Transport du gaz naturel
Le gaz naturel est la troisième source d’énergie la plus utilisée dans le monde après le pétrole et le charbon et une des moins polluantes en termes d’émission des gaz à effet de serre (GES). Plus de 30 % de la production mondiale est assurée par le continent européen. L’acheminement du gaz naturel à travers l’Europe se fait par l’intermédiaire d’un réseau de transport de plus de 50 000 kilomètres dont la propriété est partagée entre différentes compagnies gazières européennes. Dans tous les pays, la distribution du gaz est assurée aux clients (industriels, compagnies de distribution) par l’intermédiaire d’un poste de détente. A l’occasion de cette opération, un dépôt solide peut apparaître et compromettre la sécurité des installations.
Les études menées au LaTEP et en particulier la caractérisation thermodynamique ont permis une meilleure compréhension du phénomène.
L’étude bibliographique sur les différents dépôts pouvant exister dans le gaz naturel a rapidement permis d’identifier le soufre. Trois hypothèses de formation sont apparues possibles : la réaction chimique, les condensats et la désublimation. L’emplacement précis du dépôt après la détente, son absence en amont, le temps de résidence extrêmement court, autant d’informations qui indiquent que la formation du soufre solide n’est pas le résultat d’une réaction chimique contrôlée par une cinétique. Les hypothèses de formation qui reposent sur la formation de condensats et la désublimation du soufre sont apparues comme les plus probables. Nous avons alors utilisé la caractérisation thermodynamique du système en approche pour étudier les différentes hypothèses de formation du soufre solide. La description de la fugacité solide du soufre était un point bloquant. Nous avons alors établi un chemin thermodynamique original nous permettant d’y avoir accès en toute rigueur. De même, la gestion numérique de l’apparition des phases a été en pratique un point sensible pour nos modèles. Nous avons utilisé une approche algorithmique originale qui nous a permis de gérer automatiquement l’apparition ou la disparition des phases.

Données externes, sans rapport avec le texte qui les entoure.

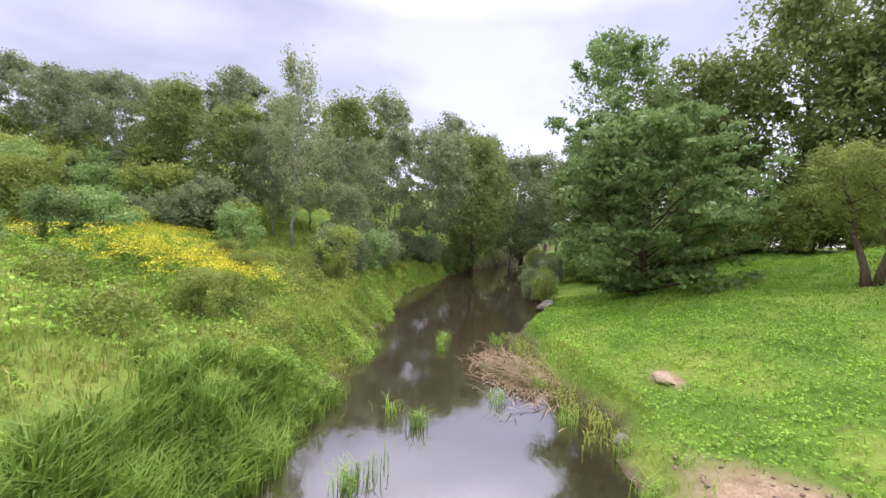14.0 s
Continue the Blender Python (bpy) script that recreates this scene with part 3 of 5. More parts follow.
def build_tree(name, seed, height, radius, base, trunk_r, n_leaves, leaf, leaf_mat, bark, label, category="tree",
               shape="round", limbs=16, lean=(0.0, 0.0), droop=0.0, slim=0.5, trunk_pts=None, fork=None, clump=0.9, gap=0.0, twigs=3, stems=1, flat=1.0, fill=0):
    """A tree at the origin: tapered trunk and limbs, and a crown of leaf clumps round the limbs' ends."""
    r = rng(seed)
    top = empty(name, (0, 0, 0), label, category)
    runs, ends = [], []
    for st in range(stems):
        if trunk_pts and st == 0:
            line = [Vector(p) for p in trunk_pts]
        else:
            off = Vector(fork[st]) if fork else Vector((0, 0, 0)) if st == 0 else Vector((*(r.normal(size=2) * 0.35), 0))
            ln = Vector((lean[0], lean[1], 0)) + (Vector((*(r.normal(size=2) * 0.12), 0)) if stems > 1 else Vector((0, 0, 0)))
            line = [off * 0.4 + Vector((0, 0, -0.3))]
            for i in range(1, 9):
                h = height * 0.92 * i / 8
                line.append(off * (0.4 + 0.6 * i / 8) + Vector((ln.x * h, ln.y * h, h)) + Vector((*(r.normal(size=2) * 0.012 * height), 0)))
        rad = [trunk_r * (1.35 if i == 0 else 1) * (1 - 0.88 * i / (len(line) - 1)) / (1 if stems == 1 else 1.3) for i in range(len(line))]
        runs.append((line, rad))
        total = len(line) - 1
        for k in range(limbs // stems):
            f = base / height + (0.97 - base / height) * ((k + r.uniform(0, 1)) / (limbs // stems))
            f = min(f, 0.985)
            q = f * total
            i = min(int(q), total - 1)
            p = line[i].lerp(line[i + 1], q - i)
            g = (f * height - base) / max(height - base, 0.1)
            if shape == "cone":
                w = radius * (1 - 0.92 * g)
            elif shape == "column":
                w = radius * (0.55 + 0.45 * math.sin(math.pi * min(1, g * 0.9 + 0.1)))
            elif shape == "spread":
                w = radius * (0.75 + 0.25 * math.sin(math.pi * g))
            else:
                w = radius * max(0.3, math.sin(math.pi * (0.16 + 0.74 * g)))
            az = k * 2.4 + r.uniform(-0.5, 0.5)
            el = {"cone": -0.12, "column": 0.7, "spread": 0.25}.get(shape, 0.35) + 0.5 * g * (shape != "cone")
            d = Vector((math.cos(az) * math.cos(el), math.sin(az) * math.cos(el), math.sin(el)))
            limb = bent(p, d, w * r.uniform(0.8, 1.1), r, 5, 0.25 if shape != "cone" else -0.1)
            lr = max(0.012, rad[i] * 0.42)
            runs.append((limb, [lr * (1 - 0.85 * j / 5) for j in range(6)]))
            ends += [(limb[-1], 1.0), (limb[3], 0.85), (limb[4], 0.9)]
            for _ in range(twigs):
                j = r.integers(2, 5)
                tw = bent(limb[j], (limb[j] - limb[j - 1]).normalized() + Vector((*(r.normal(size=3) * 0.7),)), w * r.uniform(0.25, 0.5), r, 3, 0.1)
                runs.append((tw, [max(0.008, lr * 0.4), lr * 0.28, lr * 0.18, 0.006]))
                ends.append((tw[-1], 0.8))
    under(new("trunk", tubes_mesh("trunk", runs, bark, 7 if trunk_r > 0.1 else 4)), top)
    cent = np.array([[*e] for e, _ in ends])
    if fill:
        u = unit(r.normal(size=(fill, 3))) * (r.uniform(0.35, 1.0, size=(fill, 1)) ** 0.5)
        g = (u[:, 2] + 1) / 2
        if shape == "cone":
            w = 1 - 0.92 * g
            u[:, :2] = unit(u[:, :2]) * (w * r.uniform(0.5, 1, size=fill))[:, None]
        mid = np.array(line[len(line) // 2]) * (1, 1, 0)
        extra = u * (radius, radius, (height - base) / 2) + (mid[0], mid[1], (height + base) / 2)
        cent = np.concatenate([cent, extra])
    keep = r.uniform(size=len(cent)) > gap
    cent = cent[keep]
    wt = r.uniform(0.4, 1.6, size=len(cent))
    pick = r.choice(len(cent), size=n_leaves, p=wt / wt.sum())
    rc = clump * (0.5 + 0.95 * r.uniform(size=len(cent)) ** 1.6)
    v = unit(r.normal(size=(n_leaves, 3))) * (r.uniform(size=(n_leaves, 1)) ** 0.5)
    v[:, 2] *= flat
    if droop > 0:
        v[:, 2] = v[:, 2] * (1 + droop) - droop * np.abs(r.normal(size=n_leaves)) * 0.9
    pts = cent[pick] + v * rc[pick][:, None]
    pts = pts[pts[:, 2] > 0.15]
    under(new("crown", quad_mesh("crown", leaves_at(pts, leaf, r, droop * 0.8, slim), leaf_mat)), top)
    return top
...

Dans nos domaines d’intérêt en pression et température, les données expérimentales de solubilité du soufre dans une phase gaz disponibles dans la littérature étaient rarissimes pour ne pas dire inexistantes. Les coefficients d’interactions binaires de l’équation d’état ont donc été régressés à partir de données expérimentales obtenues dans des domaines nettement plus hauts en P et T que ceux d’application. Pour pallier ce manque de données, nous avons initié dès 2005 la conception et le développement d’un pilote expérimental pour étudier la solubilité du soufre, d’abord dans des binaires gazeux (obtention des paramètres d’interactions binaires) pour ensuite étendre l’étude à des gaz de composition plus complexe. Le pilote est aujourd’hui dans une configuration optimale qui nous permet d’obtenir expérimentalement des données de solubilité du soufre dans le méthane jusqu’à des pressions proches de la pression atmosphérique.
Nous sommes actuellement parmi les rares laboratoires à avoir ces compétences au niveau mondial. Nous souhaiterions maintenant étendre la composition du gaz étudié à des systèmes gazeux comprenant du H2S. Un laboratoire adapté à la manipulation en toute sécurité de ce type de composé est actuellement en projet au sein de l’UPPA et de la fédération IPRA.
Les compétences acquises, que ce soit en modélisation ou en expérimental pour la caractérisation des systèmes complexes, nous ont permis récemment de les appliquer avec succès au domaine des géosciences comme le domaine du stockage du CO2 ou de la géothermie profonde avec par exemple l’étude de la solubilité des gaz dans les saumures sous haute-pression.